The late, great Vinne Ha Ha boat landing
Hi Brian and Frank,
Here's a few pictures of how miserable things are in our neck of the woods. 8731 and 8734 are of Charlie trying to get a canoe in the water on July 4 or 5. Note the depth of the muck he's trying to wade through. 8736 and 8740 are of our neighbor to the north's dock. From counting sections, I think he has over a hundred feet of dock out there, although I'd have to measure to be sure. Earlier in the season when the water was higher he had it wash out two or three times. Now, as you can see, most of the dock is over exposed mud flat, and he has almost no water at the end. 8738 is of the landing and the area to the south.

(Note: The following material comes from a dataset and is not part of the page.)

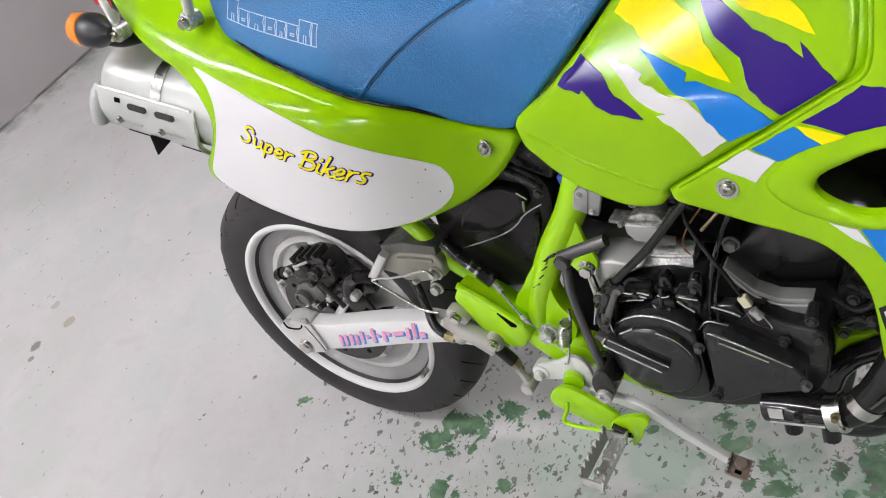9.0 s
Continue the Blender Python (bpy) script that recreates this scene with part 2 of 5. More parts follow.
    for px, py, r in FLAKED_REAR + FLAKED_MIDDLE + FLAKED_FRONT:
        spot = near(px, py, r)
        bare = spot if bare is None else maths(nodes, links, "MAXIMUM", bare, spot)
    flake = noise_tex(nodes, links, coord, 22.0, 12.0, 0.74, 0.5)
    worn = plus(flake, plus(times(bare, 0.27), along(-0.9, 0.6, -0.15, -0.07)))
    worn = plus(worn, along(0.75, 1.2, 0.0, 0.05))
    mask = ramp(nodes, links, worn, ((0.566, (0, 0, 0)), (0.577, (1, 1, 1))))
    gtone = noise_tex(nodes, links, coord, 22, 6.0, 0.65)
    green = ramp(nodes, links, gtone, ((0.34, (0.036, 0.078, 0.040)), (0.48, (0.066, 0.152, 0.076)), (0.66, (0.16, 0.26, 0.155))))
    film = times(ramp(nodes, links, plus(times(tint, 0.4), times(blot, 0.6)), ((0.40, (0, 0, 0)), (0.56, (1, 1, 1)))), along(-0.1, 0.8, 0.12, 1.0))
    grey = mix(nodes, links, film, grey, (0.25, 0.335, 0.262))
    col = mix(nodes, links, mask, grey, green)
    # chips, small and dark, thick round the flaked places
    patchy = ramp(nodes, links, noise_tex(nodes, links, coord, 5.0, 3.0, 0.5), ((0.36, (0, 0, 0)), (0.62, (1, 1, 1))))
    dense = maths(nodes, links, "MULTIPLY", along(-0.30, 0.22, 0.0, 1.0), plus(times(patchy, 0.36), 0.07))
    ctone = ramp(nodes, links, gtone, ((0.40, (0.085, 0.080, 0.066)), (0.62, (0.19, 0.185, 0.15))))
    chips = None
    for scale, turn, stretch, keep, size in ((72.0, 0.35, 0.60, dense, 0.32), (125.0, 1.1, 0.55, plus(dense, 0.012), 0.30), (60.0, 2.0, 0.7, plus(times(dense, 0.5), 0.03), 0.075), (24.0, 0.9, 0.6, 0.08, 0.06)):
        k = specks(scale, turn, stretch, keep, size)
        chips = k if chips is None else maths(nodes, links, "MAXIMUM", chips, k)
    scratch = maths(nodes, links, "MAXIMUM", specks(40.0, 0.75, 0.05, 0.020, 0.075), specks(30.0, -0.35, 0.045, 0.016, 0.06))
    col = mix(nodes, links, times(chips, 0.85), col, ctone)
    col = mix(nodes, links, times(scratch, 0.55), col, (0.17, 0.16, 0.15))
    for px, py, r, tone, k in ((-0.974, -0.034, 0.016, (0.33, 0.29, 0.20), 0.8), (-1.012, -0.118, 0.014, (0.16, 0.155, 0.14), 0.9), (-0.99, -0.15, 0.007, (0.2, 0.19, 0.17), 0.9), (-1.07, 0.0, 0.012, (0.33, 0.32, 0.29), 0.7)):
        stain = ramp(nodes, links, plus(near(px, py, r), times(plus(flake, -0.5), 1.2)), ((0.38, (0, 0, 0)), (0.50, (1, 1, 1))))
        col = mix(nodes, links, times(stain, k), col, tone)
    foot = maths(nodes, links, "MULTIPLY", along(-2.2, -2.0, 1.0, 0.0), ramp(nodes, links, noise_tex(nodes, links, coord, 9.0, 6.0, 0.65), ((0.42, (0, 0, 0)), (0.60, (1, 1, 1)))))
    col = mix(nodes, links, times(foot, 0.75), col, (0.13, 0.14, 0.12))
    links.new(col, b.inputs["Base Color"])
    links.new(ramp(nodes, links, grain, ((0.3, (0.42,) * 3), (0.7, (0.65,) * 3))), b.inputs["Roughness"])
    bp = nodes.new("ShaderNodeBump")
    bp.inputs["Strength"].default_value = 0.3
    bp.inputs["Distance"].default_value = 0.001
    links.new(maths(nodes, links, "SUBTRACT", grain, maths(nodes, links, "ADD", mask, chips)), bp.inputs["Height"])
    links.new(bp.outputs[0], b.inputs["Normal"])
    return m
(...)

It's so discouraging. No one wants to launch a canoe like this. We used to go for a paddle at sunset almost every night, and we love to look at birds and other wildlife on the shore. Now the canoe and the sailboat and the motor boat are sitting in the garage. It makes me want to cry.

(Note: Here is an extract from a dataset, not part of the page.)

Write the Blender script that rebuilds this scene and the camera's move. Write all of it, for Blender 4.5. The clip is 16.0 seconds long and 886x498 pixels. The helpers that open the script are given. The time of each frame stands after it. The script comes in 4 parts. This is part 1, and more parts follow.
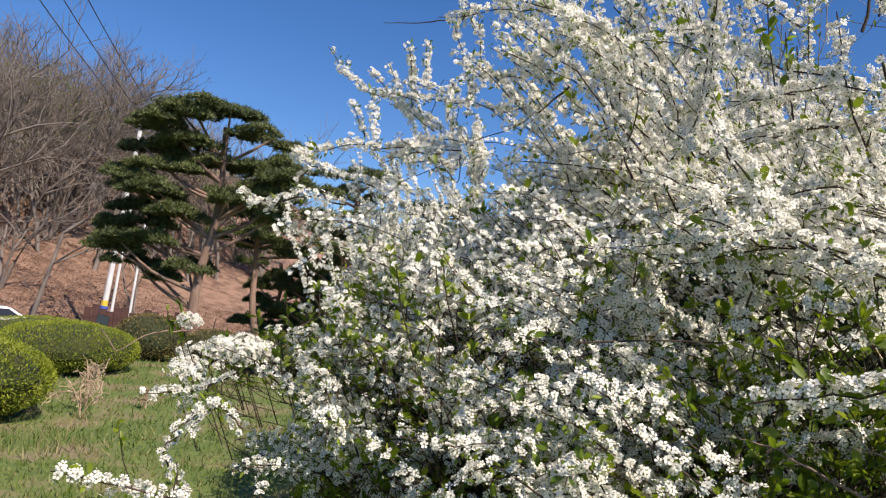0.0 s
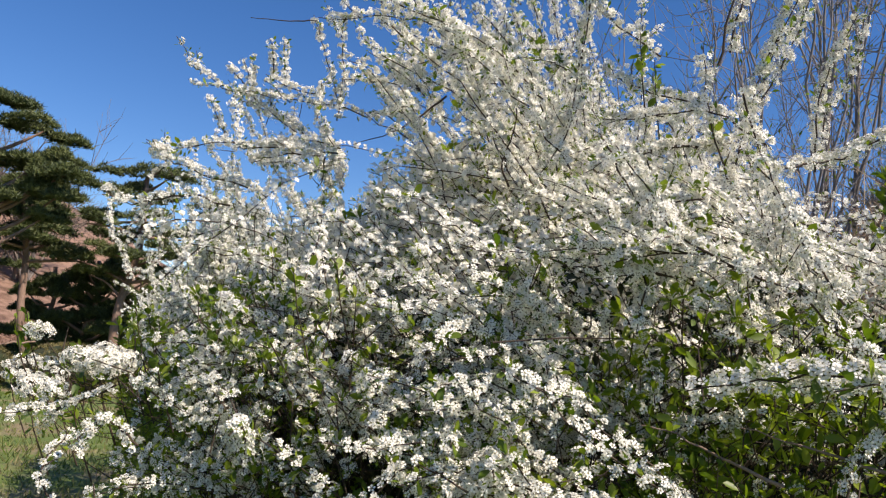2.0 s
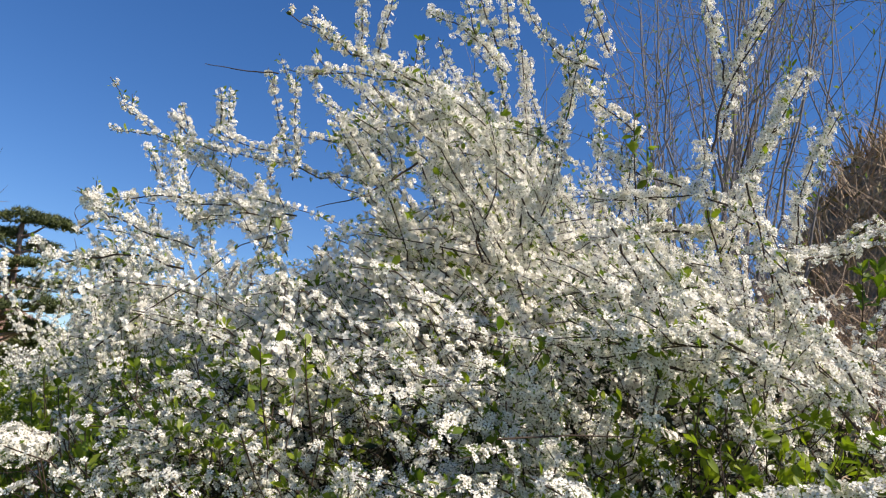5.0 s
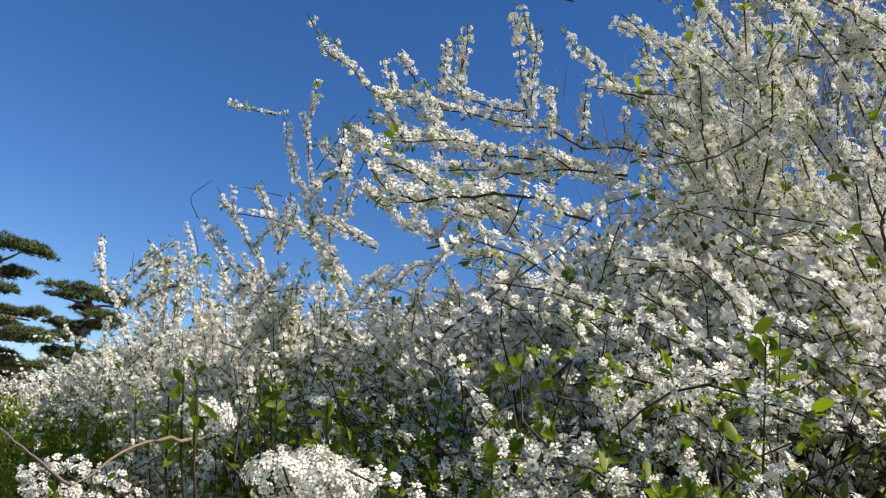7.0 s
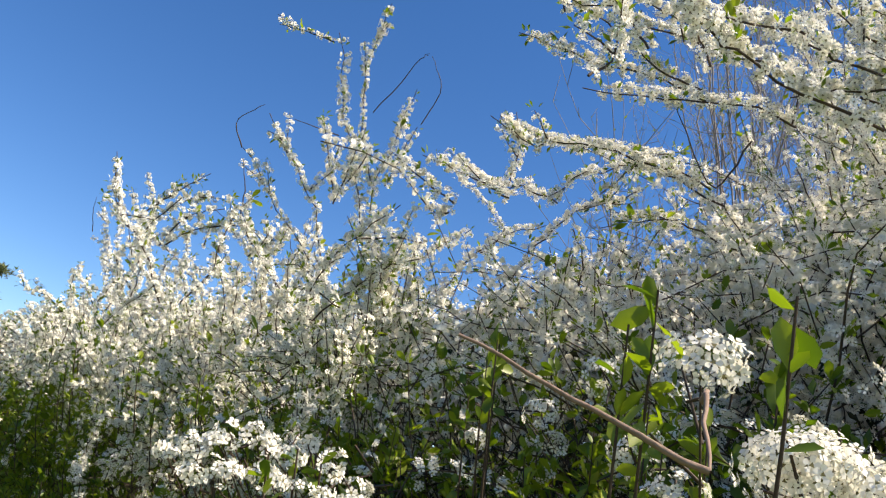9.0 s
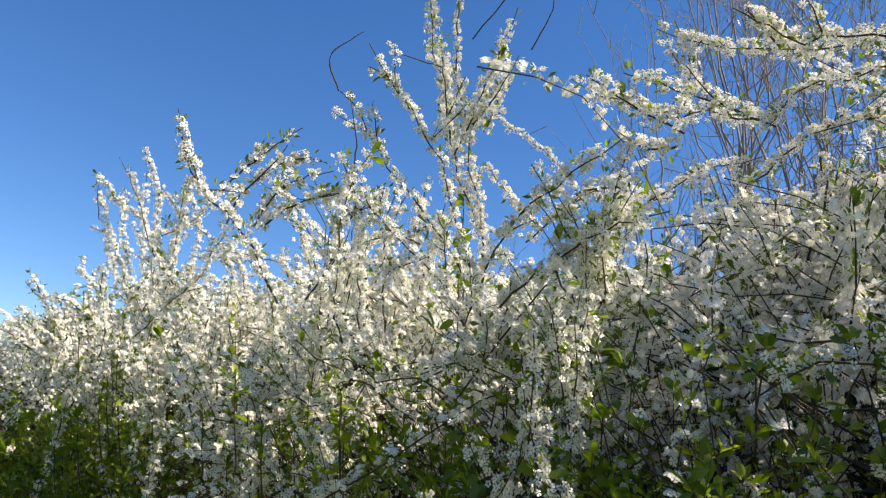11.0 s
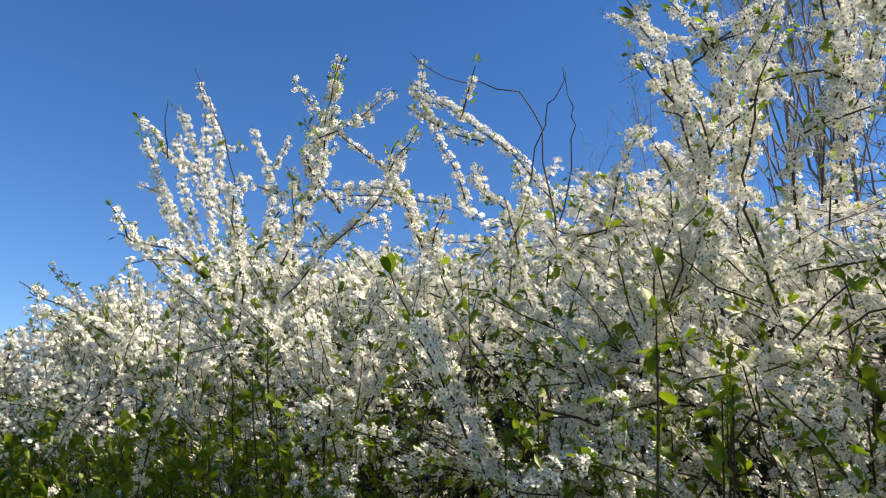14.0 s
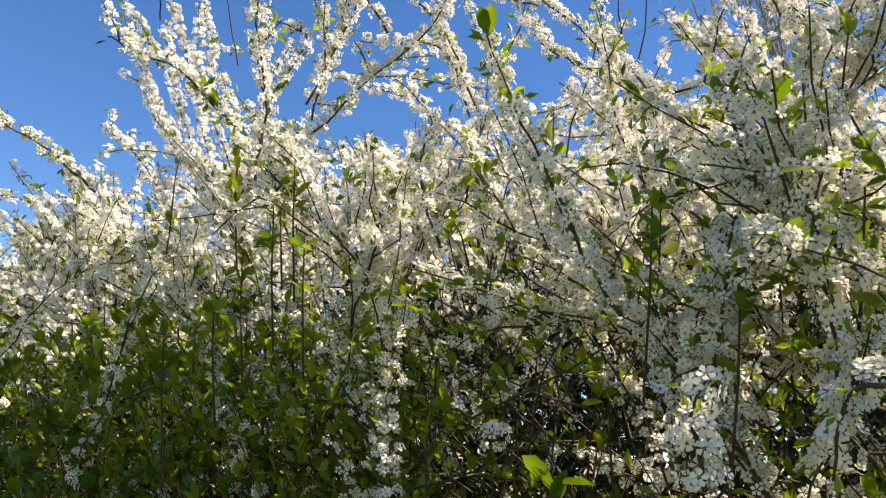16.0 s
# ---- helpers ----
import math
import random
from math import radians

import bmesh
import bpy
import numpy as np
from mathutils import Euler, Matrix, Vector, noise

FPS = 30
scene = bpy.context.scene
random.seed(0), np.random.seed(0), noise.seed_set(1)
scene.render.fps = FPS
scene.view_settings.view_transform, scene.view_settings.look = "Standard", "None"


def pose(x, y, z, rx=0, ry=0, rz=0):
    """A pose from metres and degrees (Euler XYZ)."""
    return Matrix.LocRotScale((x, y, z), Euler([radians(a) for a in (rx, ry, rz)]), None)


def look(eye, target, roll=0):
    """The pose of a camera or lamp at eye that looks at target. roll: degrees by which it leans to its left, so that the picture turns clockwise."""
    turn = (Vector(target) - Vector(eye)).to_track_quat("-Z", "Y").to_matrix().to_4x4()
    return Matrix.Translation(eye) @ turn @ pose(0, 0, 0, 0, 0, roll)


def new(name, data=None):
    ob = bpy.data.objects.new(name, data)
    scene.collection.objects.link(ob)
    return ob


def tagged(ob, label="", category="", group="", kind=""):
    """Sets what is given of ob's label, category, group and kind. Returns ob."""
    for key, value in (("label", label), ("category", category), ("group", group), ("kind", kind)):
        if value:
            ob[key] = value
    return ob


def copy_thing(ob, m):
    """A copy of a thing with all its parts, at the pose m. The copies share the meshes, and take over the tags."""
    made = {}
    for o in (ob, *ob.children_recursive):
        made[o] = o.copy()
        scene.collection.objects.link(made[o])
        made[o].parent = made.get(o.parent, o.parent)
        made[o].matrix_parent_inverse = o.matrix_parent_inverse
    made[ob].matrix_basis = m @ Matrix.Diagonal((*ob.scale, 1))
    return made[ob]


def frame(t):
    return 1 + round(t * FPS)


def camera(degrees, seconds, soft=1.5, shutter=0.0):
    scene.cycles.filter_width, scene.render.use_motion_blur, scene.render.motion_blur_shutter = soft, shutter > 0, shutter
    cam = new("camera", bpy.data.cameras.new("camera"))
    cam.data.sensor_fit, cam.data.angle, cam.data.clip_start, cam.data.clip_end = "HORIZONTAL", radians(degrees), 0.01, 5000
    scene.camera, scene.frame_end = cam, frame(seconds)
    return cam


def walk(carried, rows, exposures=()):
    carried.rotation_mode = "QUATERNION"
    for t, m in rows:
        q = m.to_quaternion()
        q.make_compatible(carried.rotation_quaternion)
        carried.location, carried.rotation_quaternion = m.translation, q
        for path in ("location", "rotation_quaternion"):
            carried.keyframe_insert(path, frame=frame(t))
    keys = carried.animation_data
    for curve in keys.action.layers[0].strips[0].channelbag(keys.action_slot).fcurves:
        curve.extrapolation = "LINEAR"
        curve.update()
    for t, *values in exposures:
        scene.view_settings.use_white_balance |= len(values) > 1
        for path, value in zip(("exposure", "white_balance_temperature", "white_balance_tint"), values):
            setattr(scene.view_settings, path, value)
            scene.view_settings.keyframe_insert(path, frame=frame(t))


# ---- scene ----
# Camera and its way past the shrubs
cam = camera(61.1, 16.0, 1.2)
PATH = [
    (0, (0.017, 0.04, 1.453), (-0.072, 2.029, 1.639), 5.7),
    (0.5, (0.004, 0.052, 1.452), (-0.075, 2.041, 1.648), 5.7),
    (1, (-0.021, 0.059, 1.448), (0.057, 2.046, 1.666), 5.4),
    (1.5, (-0.061, 0.056, 1.449), (0.2, 2.025, 1.684), 4.9),
    (2, (-0.103, 0.041, 1.441), (0.338, 1.977, 1.684), 4.4),
    (2.5, (-0.122, 0.028, 1.439), (0.46, 1.926, 1.679), 3.8),
    (3, (-0.121, 0.025, 1.458), (0.523, 1.902, 1.702), 3.6),
    (3.2, (-0.124, 0.022, 1.462), (0.535, 1.894, 1.71), 3.5),
    (5.3, (-0.208, 0.207, 1.456), (0.475, 2.015, 1.967), 5.6),
    (5.5, (-0.226, 0.256, 1.454), (0.456, 2.054, 2.003), 5.5),
    (6, (-0.291, 0.359, 1.43), (0.385, 2.157, 1.985), 8.6),
    (6.5, (-0.378, 0.475, 1.413), (0.297, 2.273, 1.973), 8.8),
    (7, (-0.457, 0.579, 1.4), (0.271, 2.353, 1.966), 7.9),
    (7.5, (-0.501, 0.68, 1.378), (0.259, 2.439, 1.952), 8.2),
    (8, (-0.55, 0.789, 1.365), (0.222, 2.543, 1.938), 10.5),
    (8.5, (-0.58, 0.857, 1.36), (0.262, 2.572, 1.953), 11.9),
    (9, (-0.627, 0.931, 1.347), (0.33, 2.573, 1.968), 11.1),
    (9.5, (-0.694, 1.006, 1.312), (0.273, 2.643, 1.934), 11.4),
    (9.7, (-0.695, 1.045, 1.295), (0.277, 2.68, 1.914), 11.5),
    (11.8, (-0.729, 1.471, 1.435), (0.395, 3.05, 1.93), 1.9),
    (12, (-0.713, 1.528, 1.428), (0.41, 3.099, 1.948), 1.8),
    (12.5, (-0.693, 1.637, 1.424), (0.438, 3.194, 1.969), 1.6),
    (12.7, (-0.698, 1.67, 1.412), (0.438, 3.224, 1.958), 2.0),
    (13, (-0.706, 1.743, 1.389), (0.428, 3.29, 1.954), 1.7),
    (13.5, (-0.736, 1.828, 1.379), (0.401, 3.377, 1.934), 1.1),
    (14, (-0.756, 1.908, 1.37), (0.388, 3.447, 1.938), 1.3),
    (14.5, (-0.742, 1.991, 1.366), (0.417, 3.514, 1.947), 1.2),
    (15, (-0.712, 2.084, 1.35), (0.458, 3.582, 1.974), 1.4),
    (15.5, (-0.7, 2.123, 1.296), (0.473, 3.611, 1.935), 2.8),
    (16, (-0.707, 2.111, 1.264), (0.508, 3.59, 1.844), 3.3),
]
walk(cam, [(t, look(eye, target, roll)) for t, eye, target, roll in PATH], [(0.0, 0.61, 6850, 18), (3.2, 0.62, 6850, 18), (5.5, 0.62, 6850, 17), (7.0, 0.55, 6700, 16), (8.0, 0.76, 6900, 15), (9.5, 1.12, 7400, 15), (12.0, 0.90, 7000, 15), (13.0, 0.80, 7000, 15), (13.5, 0.88, 7050, 15), (15.0, 0.92, 7100, 15), (15.5, 1.02, 7250, 15), (16.0, 1.34, 7900, 17)])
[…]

Feel free to use any of these as part of a slide show. We'd love to show other people what we're up against.
Unfortunately we won't be able to be at the annual meeting because we'll be at the surprise 70th birthday celebration of our best friend from our Cooperstown, NY years (and will also be picking up our grandkids in DC.) We sure hope everything goes well - and I sure pray the DNR gives us back our lake, at least for a few years until it fills in some more.
Evelyn Payson
P.S. I think dredging areas like ours is going to have to be part of the ultimate solution for the lake (and it has to be dredging large areas, not narrow channels. Dredging a narrow channel is like making a ditch through maple syrup - it fills up right away.). What's been happening is that the lake's been filling in - that the bottom has, in essence, been coming up. Obviously that's a disaster when the DNR insists on keeping the top low. (I'm not going to say what I think of their failure to analyze what's been going on, or their attitude towards people who tell them the truth about the shallowing of the lake.)
The core samples that we and Dr. Peter Jacobs at UWW took as part of a research project sure look as if, between 300 and 600 feet off shore, there's been a foot and a half of sedimentation coming in since the first dam, and about 9 inches since it was raised in 1918. We're trying to get Peter to come over to sample in close to shore off one of the piers near us so that we can get a sense of how much that's filled in. I hope we can have some numbers and some core pictures to you before the annual meeting. So much for people who think you can go back to the 1840's.
Another problem is that our part of the lake is full of what I think is milfoil. This quite probably makes the rate of sedimentation increase by reducing turbulence and letting sediment settle out more rapidly.